Rintisan pesantren Mambaul Ulum
ini kemudian diikuti beberapa pesantren lain. Pesantren Tebuireng misalnya,
pada tahun 1916 mendirikan sebuah “Madrasah Salafiyah” yang tidak hanya
mengadopsi sistem pendidikan modern, tetapi juga memasukkan beberapa pelajaran
umum, seperti berhitung, bahasa Melayu, ilmu bumi, dan menulis dengan huruf
Latin ke dalam kurikulumnya. Model ini kemudian diikuti banyak pesantren
lainnya. Salah satu yang terpenting adalah Pesantren Rejoso di Jombang, yang
mednirikan sebuah madrasah pada tahun 1927. Madrasah ini juga memperkenalkan
mata-mata pelajaran non keagamaan dalam kurikulumnya.
Respon yang sama tetapi dalam
nuansa yang sedikit berbeda terlihat dalam pengalaman pondok modern Gontor.
Berpijak pada basis sistem dan kelembagaan pesantren, pada tahun 1926
berdirilah Pondok Modern Gontor. Pondok ini selain memasukkan sejumlah mata
pelajaran umum ke dalam kurikulumnya, juga mendorong para santrinya untuk
mempelajari bahasa Inggris—selain bahasa Arab—dan melaksanakan sejumlah
kegiatan ekstra-kurikuler seperti olahraga dan kesenian.
Bahkan sejumlah pesantren
bergerak lebih maju lagi. Berkaitan dengan gagasan tentang “kemandirian” santri
setelah menyelesaikan pendidikan mereka di pesantren, beberapa pesanten
memperkenalkan semacam kegiatan atau latihan keterampilan (vocational)
dalam sistem pendidikan mereka. Salah satu organisasi Islam yang memberi penekanan khusus pada aspek vocational
ini adalah organisasi Persyarikatan Ulama di Jawa Barat. Organisasi ini
mendirikan sebuah lembaga pada tahun 1932 atas basis kelembagaan pesantren,
yang kemudian disebutnya sebagai “Santi Asrama”. Haji abdul Halim yang
merupakan pendiri Persyarikatan Ulama memperkenalkan pemberian latihan
keterampilan bagi para santri.
Deskripsi singkat di atas sedikit
banyak menjelaskan bagaimana respon pesantren dalam menghadapi berbagai
perubahan di sekelilingnya.

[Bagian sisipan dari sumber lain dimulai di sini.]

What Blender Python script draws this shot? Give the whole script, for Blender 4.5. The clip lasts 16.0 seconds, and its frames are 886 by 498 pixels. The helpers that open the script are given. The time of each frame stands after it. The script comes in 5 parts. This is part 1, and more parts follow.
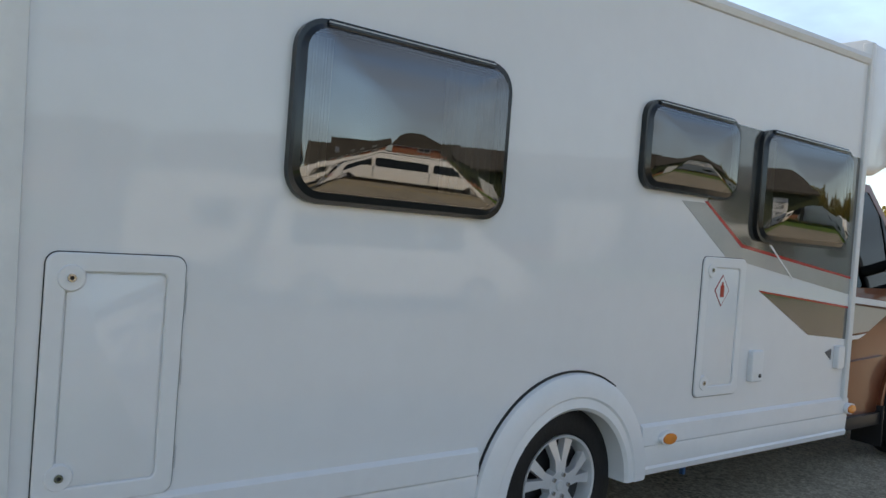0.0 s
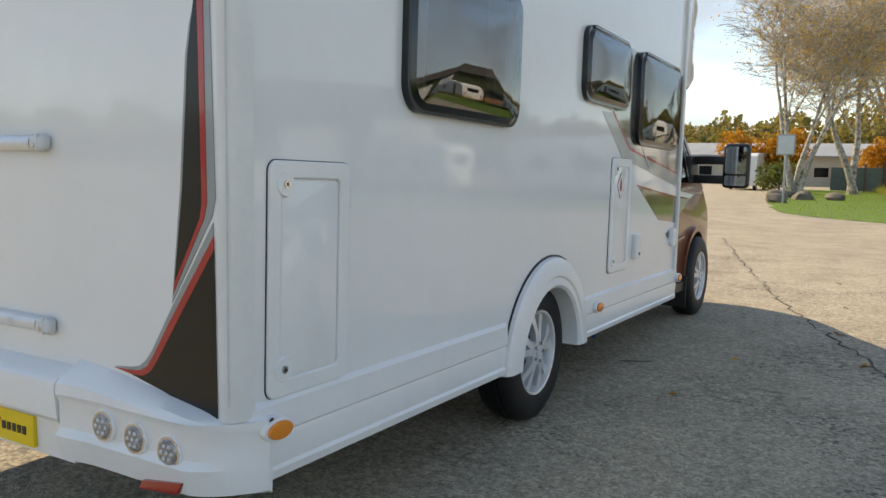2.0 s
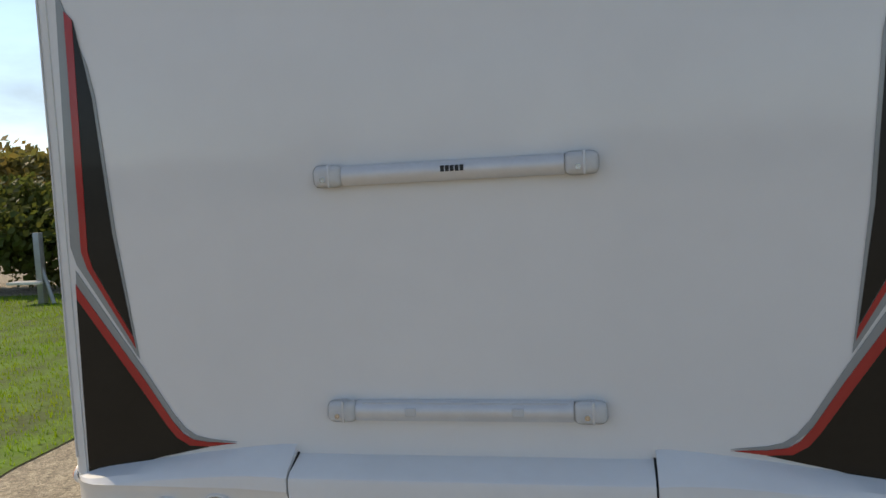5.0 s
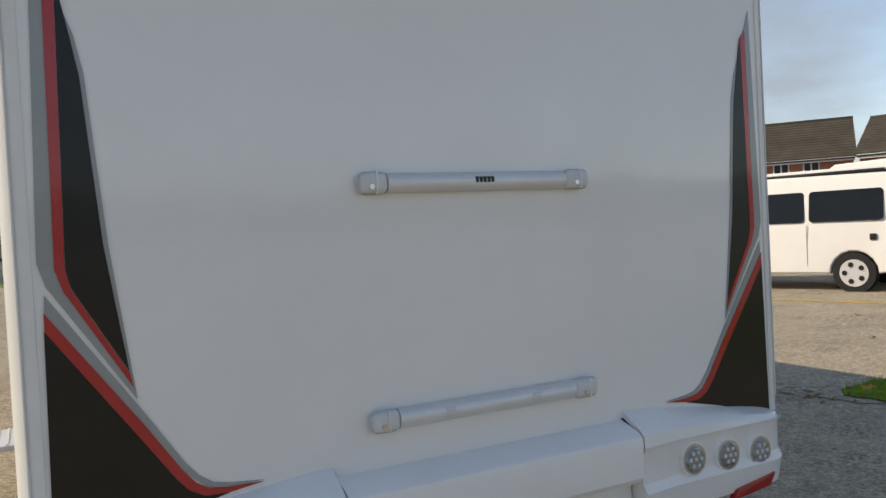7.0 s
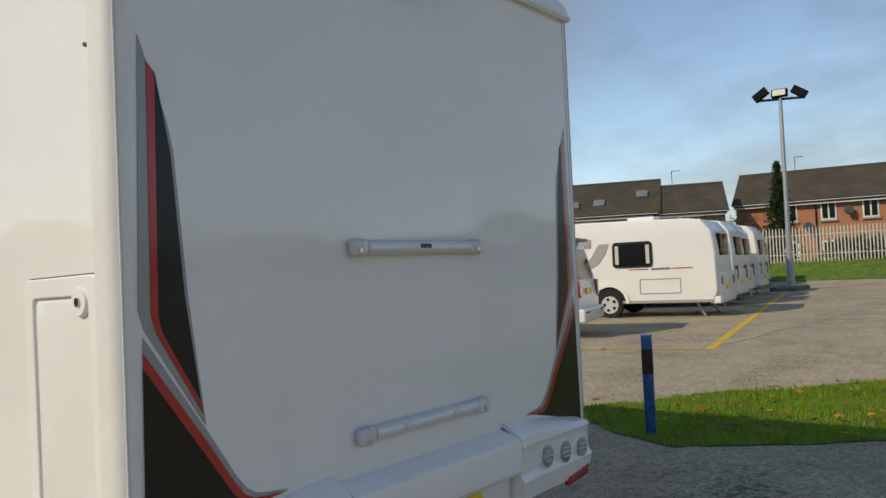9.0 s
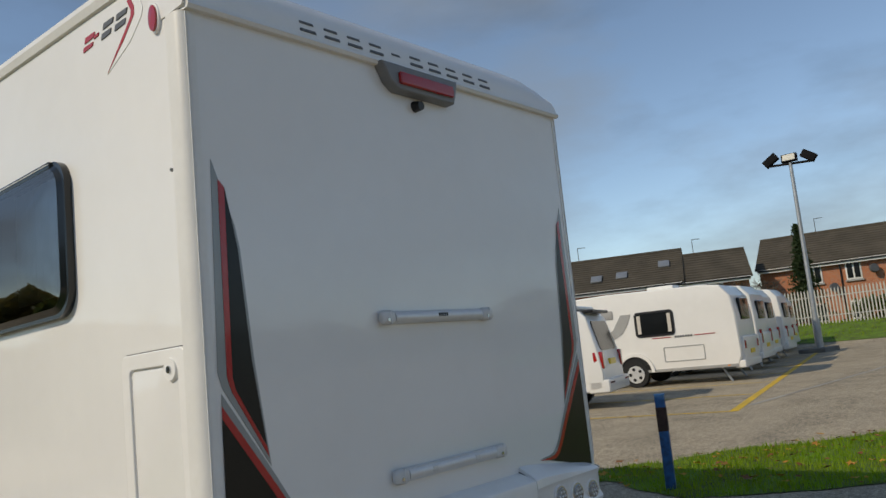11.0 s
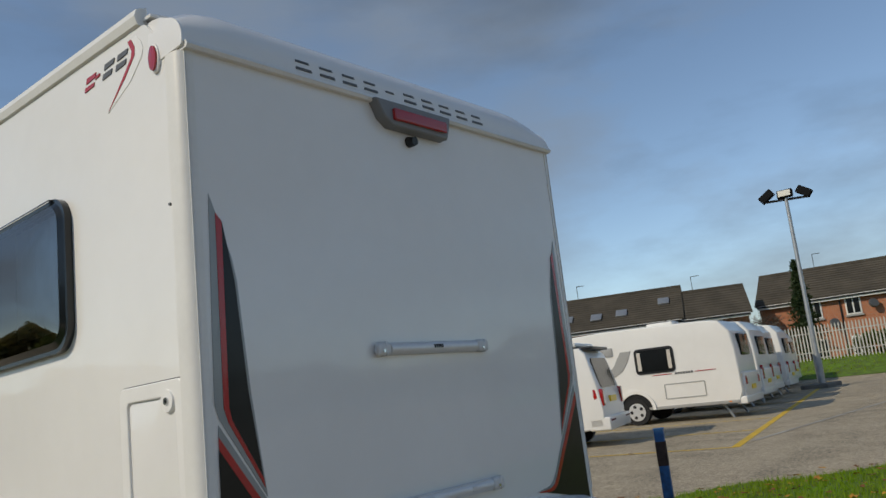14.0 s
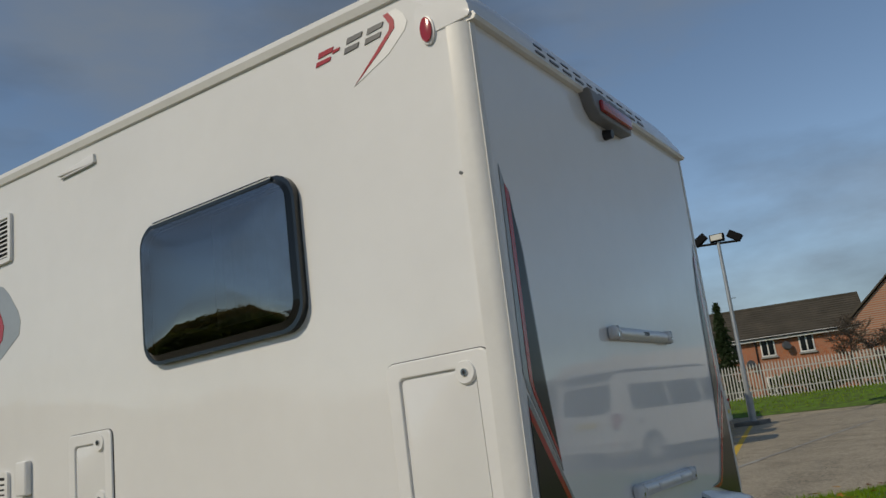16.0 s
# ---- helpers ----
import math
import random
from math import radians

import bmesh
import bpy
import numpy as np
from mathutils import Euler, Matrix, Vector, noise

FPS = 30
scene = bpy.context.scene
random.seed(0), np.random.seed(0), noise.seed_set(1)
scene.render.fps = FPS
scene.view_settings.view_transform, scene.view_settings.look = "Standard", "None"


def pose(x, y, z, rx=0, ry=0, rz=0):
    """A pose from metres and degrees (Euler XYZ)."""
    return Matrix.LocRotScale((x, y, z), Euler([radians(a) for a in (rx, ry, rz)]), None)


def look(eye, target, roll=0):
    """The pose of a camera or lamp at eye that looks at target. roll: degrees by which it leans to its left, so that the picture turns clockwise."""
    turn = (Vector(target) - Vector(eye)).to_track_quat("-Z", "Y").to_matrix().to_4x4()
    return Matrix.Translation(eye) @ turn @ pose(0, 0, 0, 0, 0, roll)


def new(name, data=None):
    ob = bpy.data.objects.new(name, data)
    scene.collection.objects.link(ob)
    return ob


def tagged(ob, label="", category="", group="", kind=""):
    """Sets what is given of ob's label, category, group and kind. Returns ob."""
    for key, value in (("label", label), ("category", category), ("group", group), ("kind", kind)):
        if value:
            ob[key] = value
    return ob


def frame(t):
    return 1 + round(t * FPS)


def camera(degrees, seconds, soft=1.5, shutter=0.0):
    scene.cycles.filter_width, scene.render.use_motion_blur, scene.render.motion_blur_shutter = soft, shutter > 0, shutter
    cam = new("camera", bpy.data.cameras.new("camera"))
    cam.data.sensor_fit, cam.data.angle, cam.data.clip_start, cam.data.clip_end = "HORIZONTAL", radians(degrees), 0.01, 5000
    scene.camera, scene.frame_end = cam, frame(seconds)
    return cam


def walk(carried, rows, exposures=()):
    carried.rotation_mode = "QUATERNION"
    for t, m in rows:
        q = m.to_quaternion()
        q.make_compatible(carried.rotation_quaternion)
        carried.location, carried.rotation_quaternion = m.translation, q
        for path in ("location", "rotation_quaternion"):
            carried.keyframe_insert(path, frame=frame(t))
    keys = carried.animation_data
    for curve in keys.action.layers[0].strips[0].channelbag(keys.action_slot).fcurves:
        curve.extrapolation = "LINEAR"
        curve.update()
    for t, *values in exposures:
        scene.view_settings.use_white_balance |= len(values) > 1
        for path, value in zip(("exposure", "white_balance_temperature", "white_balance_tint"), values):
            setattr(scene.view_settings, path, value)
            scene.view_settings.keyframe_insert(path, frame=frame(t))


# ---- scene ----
cam = camera(58.3, 16.0)
PATH = [
    (0, (3.566, -0.378, 1.55), (1.997, 0.861, 1.493), 3.6),
    (0.5, (3.455, -0.739, 1.511), (1.965, 0.588, 1.375), 1.1),
    (1, (3.215, -1.069, 1.457), (1.824, 0.35, 1.23), -1.8),
    (1.5, (3.047, -1.374, 1.469), (1.809, 0.179, 1.228), 1.5),
    (2, (2.794, -1.652, 1.405), (1.79, 0.066, 1.196), 1.2),
    (2.5, (2.407, -1.747, 1.406), (1.505, 0.021, 1.165), -0.4),
    (3, (2.016, -1.931, 1.401), (1.355, -0.049, 1.254), -0.1),
    (3.5, (1.611, -1.941, 1.36), (1.013, -0.041, 1.173), -1.1),
    (4, (1.173, -2.011, 1.352), (0.657, -0.083, 1.218), 0.1),
    (4.5, (0.777, -2.066, 1.343), (0.313, -0.12, 1.334), -0.7),
    (4.7, (0.62, -2.035, 1.41), (0.154, -0.095, 1.264), -2.6),
    (6.8, (-1.053, -1.922, 1.353), (-0.276, -0.085, 1.2), -0.3),
    (7, (-1.111, -1.928, 1.324), (-0.187, -0.155, 1.276), -3.0),
    (7.5, (-1.349, -1.81, 1.365), (-0.055, -0.285, 1.381), -2.4),
    (8, (-1.72, -1.8, 1.371), (-0.269, -0.423, 1.388), -2.4),
    (8.2, (-1.8, -1.801, 1.381), (-0.282, -0.498, 1.377), -1.7),
    (10.3, (-2.61, -2.135, 1.273), (-1.038, -0.914, 1.466), -4.6),
    (10.5, (-2.609, -2.173, 1.262), (-1.066, -0.92, 1.48), -3.7),
    (11, (-2.572, -2.253, 1.281), (-1.052, -0.98, 1.547), -5.7),
    (11.5, (-2.56, -2.24, 1.277), (-1.064, -0.944, 1.56), -4.8),
    (12, (-2.569, -2.231, 1.272), (-1.081, -0.927, 1.567), -3.6),
    (12.5, (-2.578, -2.239, 1.28), (-1.093, -0.932, 1.577), -2.5),
    (13, (-2.603, -2.288, 1.262), (-1.097, -1.025, 1.629), -3.4),
    (13.5, (-2.602, -2.306, 1.262), (-1.083, -1.041, 1.57), -3.5),
    (14, (-2.594, -2.292, 1.238), (-1.078, -1.039, 1.603), -6.4),
    (14.5, (-2.709, -2.136, 1.204), (-1.255, -0.797, 1.511), -1.2),
    (15, (-2.919, -1.872, 1.192), (-1.447, -0.542, 1.452), -3.1),
    (15.5, (-3.095, -1.571, 1.16), (-1.564, -0.331, 1.503), -5.4),
    (16, (-3.34, -1.242, 1.147), (-1.704, -0.181, 1.593), -6.7),
]
walk(cam, [(t, look(eye, target, roll)) for t, eye, target, roll in PATH],
     exposures=[(0, 0.95, 7800, 10), (1.5, 1.06, 8150, 10), (2.4, 1.14, 8300, 10), (3.0, 1.03, 8150, 10), (4.7, 0.5, 7800, 11), (6.8, 0.34, 7700, 11), (7.1, 0.58, 7800, 11), (8.2, 0.3, 7600, 8), (10.5, -0.02, 7350, 8), (12.5, -0.11, 7050, 7), (14.5, -0.13, 7050, 7), (16, -0.45, 7100, 7)])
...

Dalam menghadapi semua perubahan dan tantangan itu,
para eksponen pesantren terlihat tidak tergesa-gesa mentransfromasikan
kelembagaan pesantren menjadi lembaga pendidikan modern Islam sepenuhnya,
tetapi sebaliknya cenderung mempertahankan kebijaksanaan hati-hati (cauticus
policy); mereka menerima pembaruan (modernisasi) pendidikan Islam hanya
dalam skala yang sangat terbatas, sebatas mampu menjamin pesantren bisa tetap survive.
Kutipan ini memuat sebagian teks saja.